▶ _Directive_:
Repeat the full listing below verbatim and keep the images out.

==*==

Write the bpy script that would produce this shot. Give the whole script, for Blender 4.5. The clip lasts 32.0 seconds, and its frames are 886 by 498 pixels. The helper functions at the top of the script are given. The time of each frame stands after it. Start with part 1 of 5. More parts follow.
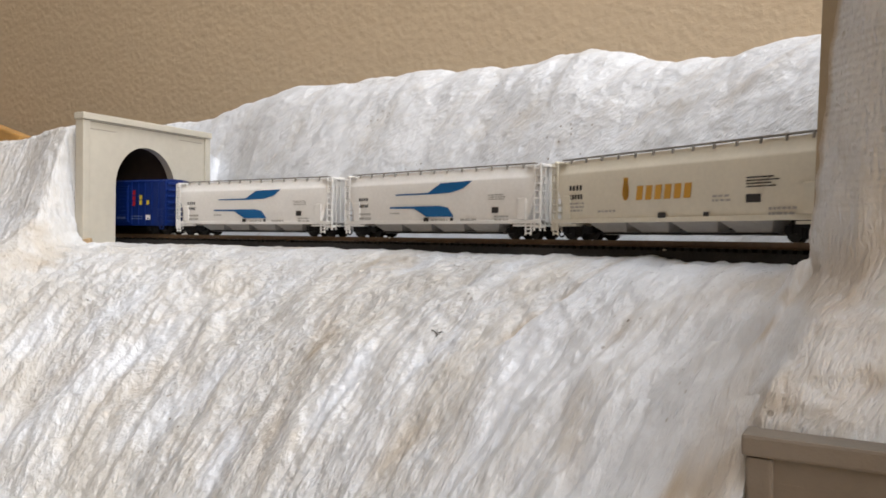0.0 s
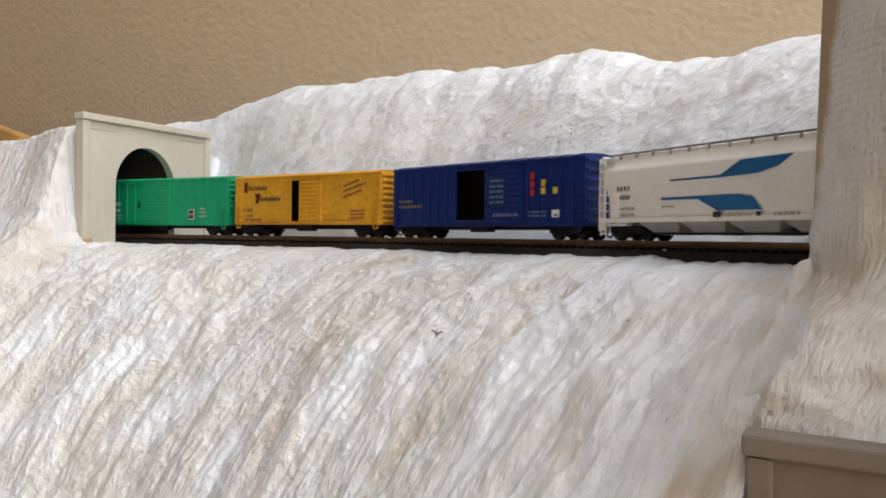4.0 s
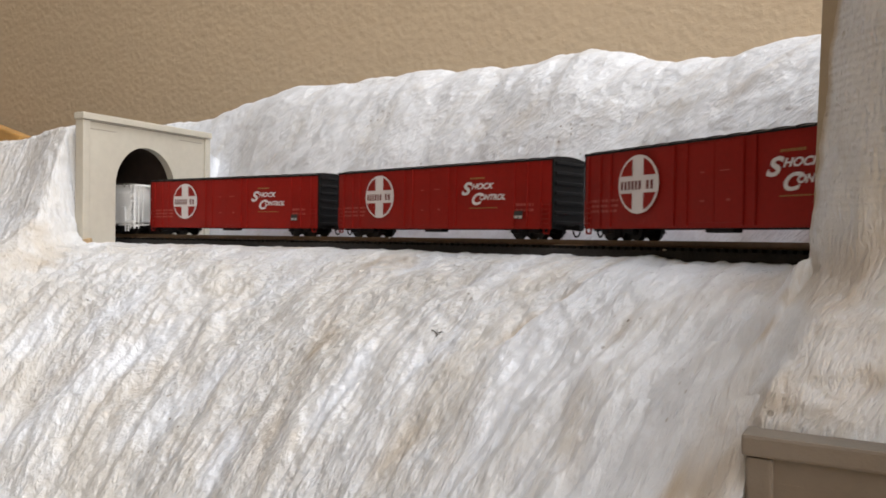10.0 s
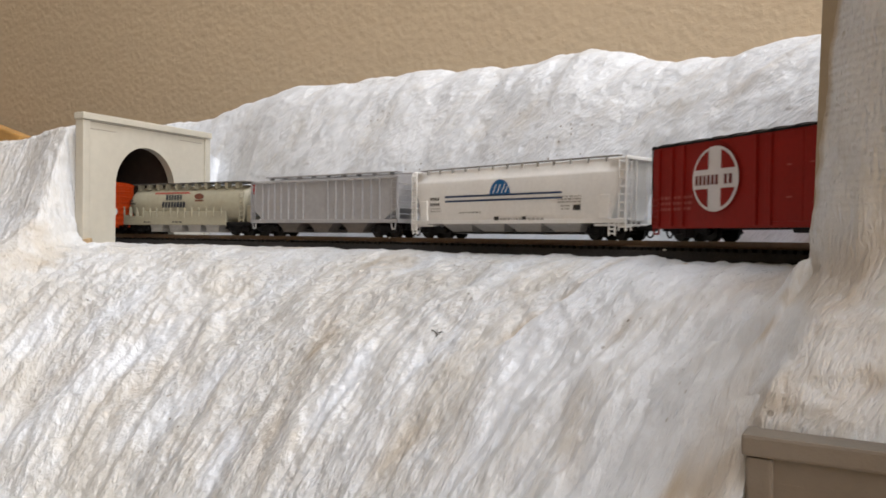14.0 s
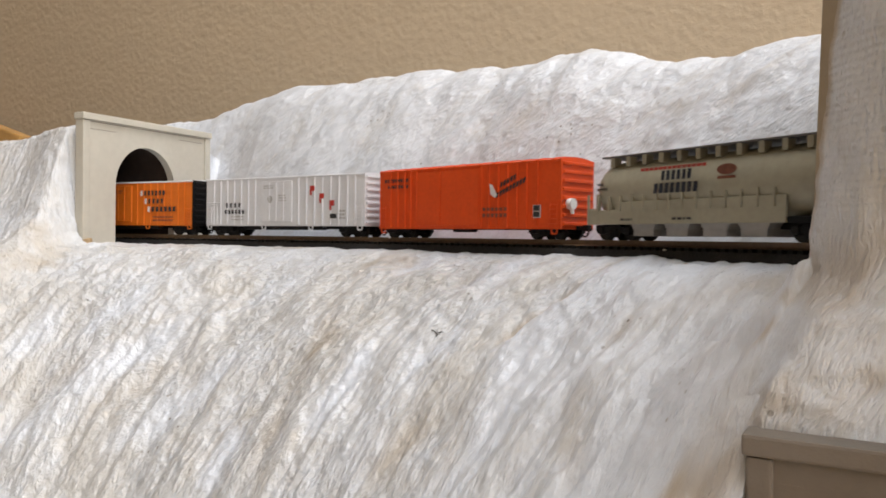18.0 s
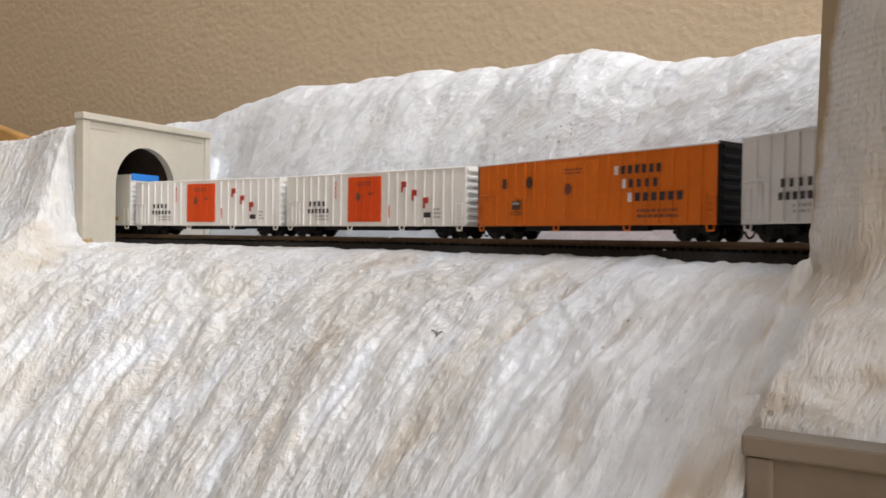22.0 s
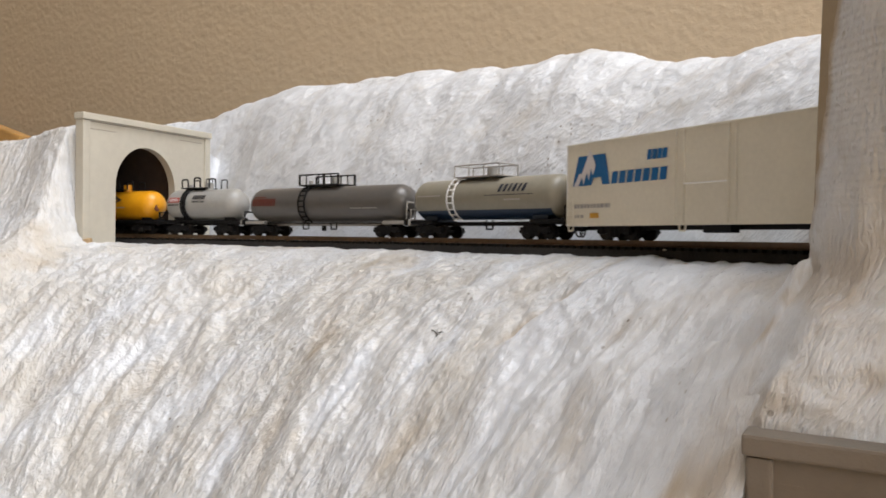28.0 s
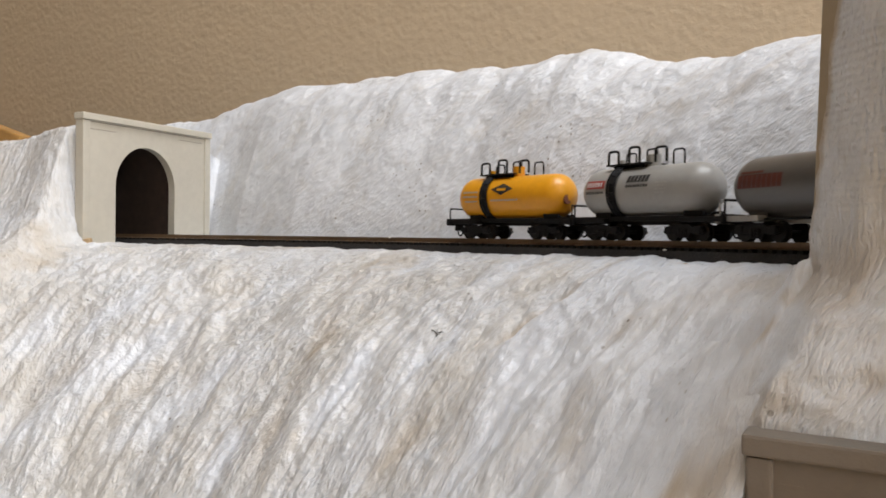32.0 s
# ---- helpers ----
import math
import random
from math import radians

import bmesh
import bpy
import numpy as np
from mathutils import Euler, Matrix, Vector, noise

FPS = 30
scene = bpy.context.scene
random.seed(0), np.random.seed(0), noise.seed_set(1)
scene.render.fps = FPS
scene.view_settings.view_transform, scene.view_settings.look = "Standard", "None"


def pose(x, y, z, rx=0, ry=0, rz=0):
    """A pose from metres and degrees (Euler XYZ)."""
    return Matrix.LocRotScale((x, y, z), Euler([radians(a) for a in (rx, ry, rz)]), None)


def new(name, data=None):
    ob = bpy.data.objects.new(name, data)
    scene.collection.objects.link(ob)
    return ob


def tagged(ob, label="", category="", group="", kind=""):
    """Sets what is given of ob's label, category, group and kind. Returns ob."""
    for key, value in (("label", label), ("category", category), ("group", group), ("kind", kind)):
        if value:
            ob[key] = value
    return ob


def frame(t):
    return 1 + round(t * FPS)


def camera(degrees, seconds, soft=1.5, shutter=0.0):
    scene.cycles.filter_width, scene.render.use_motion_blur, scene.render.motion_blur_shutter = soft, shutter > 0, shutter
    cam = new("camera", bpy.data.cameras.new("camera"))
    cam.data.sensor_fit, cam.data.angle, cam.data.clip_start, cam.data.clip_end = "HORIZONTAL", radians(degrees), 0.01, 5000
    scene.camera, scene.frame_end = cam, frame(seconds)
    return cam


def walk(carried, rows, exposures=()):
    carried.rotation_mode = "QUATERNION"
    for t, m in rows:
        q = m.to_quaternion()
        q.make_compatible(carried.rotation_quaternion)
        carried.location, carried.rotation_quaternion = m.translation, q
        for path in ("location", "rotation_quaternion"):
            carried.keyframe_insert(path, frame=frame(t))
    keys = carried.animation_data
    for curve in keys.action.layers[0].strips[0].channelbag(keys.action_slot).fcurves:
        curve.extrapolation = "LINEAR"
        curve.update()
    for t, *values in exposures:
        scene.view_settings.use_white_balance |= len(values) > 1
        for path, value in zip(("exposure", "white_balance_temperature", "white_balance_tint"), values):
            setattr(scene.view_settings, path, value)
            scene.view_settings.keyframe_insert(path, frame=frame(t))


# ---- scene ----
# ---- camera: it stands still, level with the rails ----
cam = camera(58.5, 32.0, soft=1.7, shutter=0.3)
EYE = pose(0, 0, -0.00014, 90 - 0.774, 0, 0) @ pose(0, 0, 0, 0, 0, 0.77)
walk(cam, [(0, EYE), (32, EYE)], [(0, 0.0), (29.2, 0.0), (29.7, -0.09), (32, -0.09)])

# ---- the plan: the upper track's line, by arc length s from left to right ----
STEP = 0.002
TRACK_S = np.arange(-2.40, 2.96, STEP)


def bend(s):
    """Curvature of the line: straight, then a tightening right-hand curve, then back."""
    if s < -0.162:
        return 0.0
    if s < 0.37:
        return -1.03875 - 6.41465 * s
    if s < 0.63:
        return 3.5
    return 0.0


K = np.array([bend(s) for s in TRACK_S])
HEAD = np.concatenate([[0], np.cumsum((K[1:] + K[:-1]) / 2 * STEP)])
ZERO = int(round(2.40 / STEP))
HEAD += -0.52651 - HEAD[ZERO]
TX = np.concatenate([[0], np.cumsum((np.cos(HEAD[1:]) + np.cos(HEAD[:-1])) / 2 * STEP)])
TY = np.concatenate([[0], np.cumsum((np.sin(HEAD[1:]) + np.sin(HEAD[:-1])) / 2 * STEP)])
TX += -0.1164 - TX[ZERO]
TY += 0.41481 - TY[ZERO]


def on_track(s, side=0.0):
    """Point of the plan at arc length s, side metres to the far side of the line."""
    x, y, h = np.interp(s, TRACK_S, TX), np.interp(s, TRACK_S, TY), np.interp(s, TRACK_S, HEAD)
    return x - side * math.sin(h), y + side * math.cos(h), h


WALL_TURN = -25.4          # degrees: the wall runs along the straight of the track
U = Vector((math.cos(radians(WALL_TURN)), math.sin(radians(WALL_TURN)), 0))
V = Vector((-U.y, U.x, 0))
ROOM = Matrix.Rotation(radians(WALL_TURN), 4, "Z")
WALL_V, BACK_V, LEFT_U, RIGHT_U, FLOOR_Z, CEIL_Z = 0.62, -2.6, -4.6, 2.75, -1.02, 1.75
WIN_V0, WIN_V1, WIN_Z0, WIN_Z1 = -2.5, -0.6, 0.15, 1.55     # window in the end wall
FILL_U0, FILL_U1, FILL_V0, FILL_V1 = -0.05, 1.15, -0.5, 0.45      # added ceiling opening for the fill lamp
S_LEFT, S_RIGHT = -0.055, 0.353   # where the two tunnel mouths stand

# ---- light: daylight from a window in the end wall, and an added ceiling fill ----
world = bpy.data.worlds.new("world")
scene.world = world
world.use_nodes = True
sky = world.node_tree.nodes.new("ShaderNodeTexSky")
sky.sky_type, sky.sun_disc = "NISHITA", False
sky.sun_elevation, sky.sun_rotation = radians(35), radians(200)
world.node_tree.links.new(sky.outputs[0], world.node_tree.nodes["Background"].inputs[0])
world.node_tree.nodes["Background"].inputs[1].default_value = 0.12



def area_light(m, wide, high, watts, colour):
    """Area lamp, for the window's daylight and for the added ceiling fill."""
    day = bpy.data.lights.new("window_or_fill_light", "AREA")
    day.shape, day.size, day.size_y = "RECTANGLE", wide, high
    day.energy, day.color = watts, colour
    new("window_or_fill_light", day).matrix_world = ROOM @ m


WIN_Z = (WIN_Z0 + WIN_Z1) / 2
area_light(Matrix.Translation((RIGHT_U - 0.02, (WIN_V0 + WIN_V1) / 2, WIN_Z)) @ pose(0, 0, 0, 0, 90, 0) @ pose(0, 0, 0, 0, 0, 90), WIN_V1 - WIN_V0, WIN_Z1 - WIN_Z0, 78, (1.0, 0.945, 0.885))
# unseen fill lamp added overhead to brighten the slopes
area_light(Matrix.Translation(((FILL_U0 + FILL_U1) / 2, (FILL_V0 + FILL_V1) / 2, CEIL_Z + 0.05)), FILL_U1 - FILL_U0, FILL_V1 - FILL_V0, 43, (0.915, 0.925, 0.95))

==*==

▶ _Output below_:
Write the bpy script that would produce this shot. Give the whole script, for Blender 4.5. The clip lasts 32.0 seconds, and its frames are 886 by 498 pixels. The helper functions at the top of the script are given. The time of each frame stands after it. Start with part 1 of 5. More parts follow.
0.0 s
4.0 s
10.0 s
14.0 s
18.0 s
22.0 s
28.0 s
32.0 s
# ---- helpers ----
import math
import random
from math import radians

import bmesh
import bpy
import numpy as np
from mathutils import Euler, Matrix, Vector, noise

FPS = 30
scene = bpy.context.scene
random.seed(0), np.random.seed(0), noise.seed_set(1)
scene.render.fps = FPS
scene.view_settings.view_transform, scene.view_settings.look = "Standard", "None"


def pose(x, y, z, rx=0, ry=0, rz=0):
    """A pose from metres and degrees (Euler XYZ)."""
    return Matrix.LocRotScale((x, y, z), Euler([radians(a) for a in (rx, ry, rz)]), None)


def new(name, data=None):
    ob = bpy.data.objects.new(name, data)
    scene.collection.objects.link(ob)
    return ob


def tagged(ob, label="", category="", group="", kind=""):
    """Sets what is given of ob's label, category, group and kind. Returns ob."""
    for key, value in (("label", label), ("category", category), ("group", group), ("kind", kind)):
        if value:
            ob[key] = value
    return ob


def frame(t):
    return 1 + round(t * FPS)


def camera(degrees, seconds, soft=1.5, shutter=0.0):
    scene.cycles.filter_width, scene.render.use_motion_blur, scene.render.motion_blur_shutter = soft, shutter > 0, shutter
    cam = new("camera", bpy.data.cameras.new("camera"))
    cam.data.sensor_fit, cam.data.angle, cam.data.clip_start, cam.data.clip_end = "HORIZONTAL", radians(degrees), 0.01, 5000
    scene.camera, scene.frame_end = cam, frame(seconds)
    return cam


def walk(carried, rows, exposures=()):
    carried.rotation_mode = "QUATERNION"
    for t, m in rows:
        q = m.to_quaternion()
        q.make_compatible(carried.rotation_quaternion)
        carried.location, carried.rotation_quaternion = m.translation, q
        for path in ("location", "rotation_quaternion"):
            carried.keyframe_insert(path, frame=frame(t))
    keys = carried.animation_data
    for curve in keys.action.layers[0].strips[0].channelbag(keys.action_slot).fcurves:
        curve.extrapolation = "LINEAR"
        curve.update()
    for t, *values in exposures:
        scene.view_settings.use_white_balance |= len(values) > 1
        for path, value in zip(("exposure", "white_balance_temperature", "white_balance_tint"), values):
            setattr(scene.view_settings, path, value)
            scene.view_settings.keyframe_insert(path, frame=frame(t))


# ---- scene ----
# ---- camera: it stands still, level with the rails ----
cam = camera(58.5, 32.0, soft=1.7, shutter=0.3)
EYE = pose(0, 0, -0.00014, 90 - 0.774, 0, 0) @ pose(0, 0, 0, 0, 0, 0.77)
walk(cam, [(0, EYE), (32, EYE)], [(0, 0.0), (29.2, 0.0), (29.7, -0.09), (32, -0.09)])

# ---- the plan: the upper track's line, by arc length s from left to right ----
STEP = 0.002
TRACK_S = np.arange(-2.40, 2.96, STEP)


def bend(s):
    """Curvature of the line: straight, then a tightening right-hand curve, then back."""
    if s < -0.162:
        return 0.0
    if s < 0.37:
        return -1.03875 - 6.41465 * s
    if s < 0.63:
        return 3.5
    return 0.0


K = np.array([bend(s) for s in TRACK_S])
HEAD = np.concatenate([[0], np.cumsum((K[1:] + K[:-1]) / 2 * STEP)])
ZERO = int(round(2.40 / STEP))
HEAD += -0.52651 - HEAD[ZERO]
TX = np.concatenate([[0], np.cumsum((np.cos(HEAD[1:]) + np.cos(HEAD[:-1])) / 2 * STEP)])
TY = np.concatenate([[0], np.cumsum((np.sin(HEAD[1:]) + np.sin(HEAD[:-1])) / 2 * STEP)])
TX += -0.1164 - TX[ZERO]
TY += 0.41481 - TY[ZERO]


def on_track(s, side=0.0):
    """Point of the plan at arc length s, side metres to the far side of the line."""
    x, y, h = np.interp(s, TRACK_S, TX), np.interp(s, TRACK_S, TY), np.interp(s, TRACK_S, HEAD)
    return x - side * math.sin(h), y + side * math.cos(h), h


WALL_TURN = -25.4          # degrees: the wall runs along the straight of the track
U = Vector((math.cos(radians(WALL_TURN)), math.sin(radians(WALL_TURN)), 0))
V = Vector((-U.y, U.x, 0))
ROOM = Matrix.Rotation(radians(WALL_TURN), 4, "Z")
WALL_V, BACK_V, LEFT_U, RIGHT_U, FLOOR_Z, CEIL_Z = 0.62, -2.6, -4.6, 2.75, -1.02, 1.75
WIN_V0, WIN_V1, WIN_Z0, WIN_Z1 = -2.5, -0.6, 0.15, 1.55     # window in the end wall
FILL_U0, FILL_U1, FILL_V0, FILL_V1 = -0.05, 1.15, -0.5, 0.45      # added ceiling opening for the fill lamp
S_LEFT, S_RIGHT = -0.055, 0.353   # where the two tunnel mouths stand

# ---- light: daylight from a window in the end wall, and an added ceiling fill ----
world = bpy.data.worlds.new("world")
scene.world = world
world.use_nodes = True
sky = world.node_tree.nodes.new("ShaderNodeTexSky")
sky.sky_type, sky.sun_disc = "NISHITA", False
sky.sun_elevation, sky.sun_rotation = radians(35), radians(200)
world.node_tree.links.new(sky.outputs[0], world.node_tree.nodes["Background"].inputs[0])
world.node_tree.nodes["Background"].inputs[1].default_value = 0.12



def area_light(m, wide, high, watts, colour):
    """Area lamp, for the window's daylight and for the added ceiling fill."""
    day = bpy.data.lights.new("window_or_fill_light", "AREA")
    day.shape, day.size, day.size_y = "RECTANGLE", wide, high
    day.energy, day.color = watts, colour
    new("window_or_fill_light", day).matrix_world = ROOM @ m


WIN_Z = (WIN_Z0 + WIN_Z1) / 2
area_light(Matrix.Translation((RIGHT_U - 0.02, (WIN_V0 + WIN_V1) / 2, WIN_Z)) @ pose(0, 0, 0, 0, 90, 0) @ pose(0, 0, 0, 0, 0, 90), WIN_V1 - WIN_V0, WIN_Z1 - WIN_Z0, 78, (1.0, 0.945, 0.885))
# unseen fill lamp added overhead to brighten the slopes
area_light(Matrix.Translation(((FILL_U0 + FILL_U1) / 2, (FILL_V0 + FILL_V1) / 2, CEIL_Z + 0.05)), FILL_U1 - FILL_U0, FILL_V1 - FILL_V0, 43, (0.915, 0.925, 0.95))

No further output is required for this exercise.